Marketing is constantly evolving, new platforms, new algorithms, new behaviors. SEO strategies shift, content formats change, and social media moves at a relentless pace. But marketing succeeds only when the brand behind it is well-defined and consistently expressed.


Without branding, marketing becomes noise: campaigns that feel disconnected, content that lacks clarity, messaging that never quite lands. With a strong brand, however, marketing becomes powerful, recognizable, coherent, and intentional.


This is the balance many companies overlook.



Why Marketing and Branding Are Not the Same

Branding is who you are.

Marketing is how you reach people.


Branding builds trust.

Marketing builds visibility.


Branding shapes emotion.

Marketing shapes demand.


Think of branding as the magnet, quiet but powerful, pulling the right people in because your identity resonates with something they believe in. Marketing is the signal, the strategy that broadcasts your presence, ensuring your brand is seen, heard, and understood across the digital world.


When businesses struggle with low engagement, inconsistent growth, or weak conversions, the issue is often misdiagnosed as a marketing problem. More often, it’s a branding problem. Marketing cannot compensate for an unclear or inconsistent brand identity. And no campaign can fix a foundation that hasn’t been built.

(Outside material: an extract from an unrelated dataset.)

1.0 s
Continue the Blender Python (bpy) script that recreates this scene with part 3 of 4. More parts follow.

Where These Two Forces Meet

The most successful companies are the ones who understand the relationship between branding and marketing, and treat them as partners, not competitors.

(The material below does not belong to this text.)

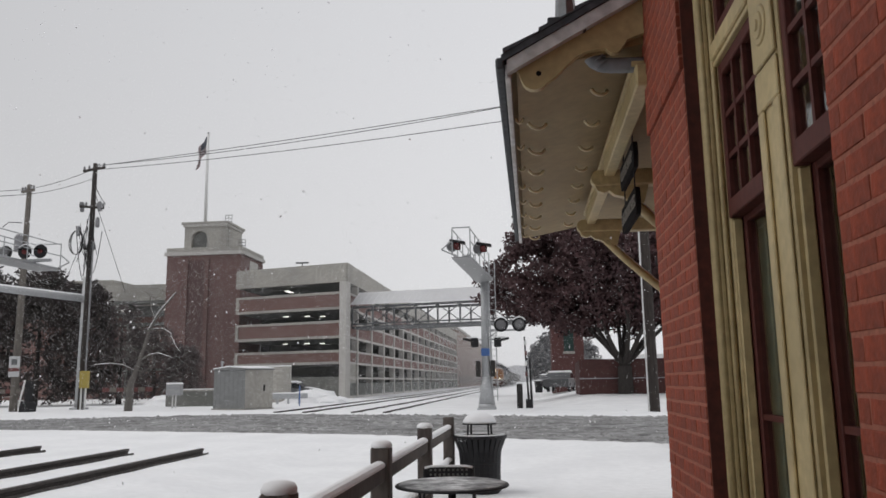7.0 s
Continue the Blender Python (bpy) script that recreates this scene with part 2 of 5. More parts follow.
FLAKE = mat("airy_snowflake", (0.95, 0.95, 0.96), 0.9, var=0.01, bump=0.0, spec=0.0)
fn, fl = FLAKE.node_tree.nodes, FLAKE.node_tree.links
f_tr, f_mx = fn.new("ShaderNodeBsdfTranslucent"), fn.new("ShaderNodeMixShader")
f_tr.inputs["Color"].default_value = (0.97, 0.97, 0.98, 1)
f_mx.inputs[0].default_value = 0.5
fl.new(fn["Principled BSDF"].outputs[0], f_mx.inputs[1])
fl.new(f_tr.outputs[0], f_mx.inputs[2])
fl.new(f_mx.outputs[0], fn["Material Output"].inputs["Surface"])
# Backdrop grey that carries the haze over the distant woods.
HAZE = mat("hazed_woods_backdrop", (0.47, 0.47, 0.485), 1.0, var=0.05, scale=0.2, coarse=0.03, bump=0.0, spec=0.0)


# ---------------------------------------------------------------- mesh helpers
def bx(bm, c, s, rot=None, bevel=0.0):
    """A box of size s round c."""
    g = bmesh.ops.create_cube(bm, size=1.0)["verts"]
    for v in g:
        v.co = Vector((v.co.x * s[0], v.co.y * s[1], v.co.z * s[2]))
    if bevel:
        es = list({e for v in g for e in v.link_edges})
        g = list({v for f in bmesh.ops.bevel(bm, geom=es, offset=bevel, segments=1, affect="EDGES", profile=0.5)["faces"] for v in f.verts} | {v for v in g if v.is_valid})
    for v in g:
        co = v.co.copy()
        if rot is not None:
            co = rot @ co
        v.co = co + Vector(c)
    return bm


def box(x0, x1, y0, y1, z0, z1, bevel=0.0, bm=None):
    bm = bm or bmesh.new()
    return bx(bm, ((x0 + x1) / 2, (y0 + y1) / 2, (z0 + z1) / 2), (x1 - x0, y1 - y0, z1 - z0), None, bevel)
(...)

Branding gives your marketing direction.

Marketing gives your branding momentum.


When these two systems work together, your digital presence stops being a collection of disconnected tactics and becomes a cohesive ecosystem. Your content feels unified. Your messaging becomes consistent. Your audience knows exactly who you are and what you stand for.


This alignment is what cuts through the noise.

It’s what builds loyalty.

It’s what creates long-term growth.


In oversaturated markets, clarity becomes your competitive advantage.



Why This Distinction Matters for Your Business

Understanding the difference between branding and marketing gives you the ability to make smarter decisions. It helps you invest in the right areas at the right time. It brings consistency to your customer experience. It stabilizes your identity. And it ensures that every digital touchpoint is working toward the same purpose.


Branding and marketing are both essential, but they’re not interchangeable.


Branding defines the story.

Marketing shares it with the world.


And when you focus on both, intentionally and strategically, you create a digital presence capable of standing out in any market, no matter how saturated, shifting, or competitive it becomes.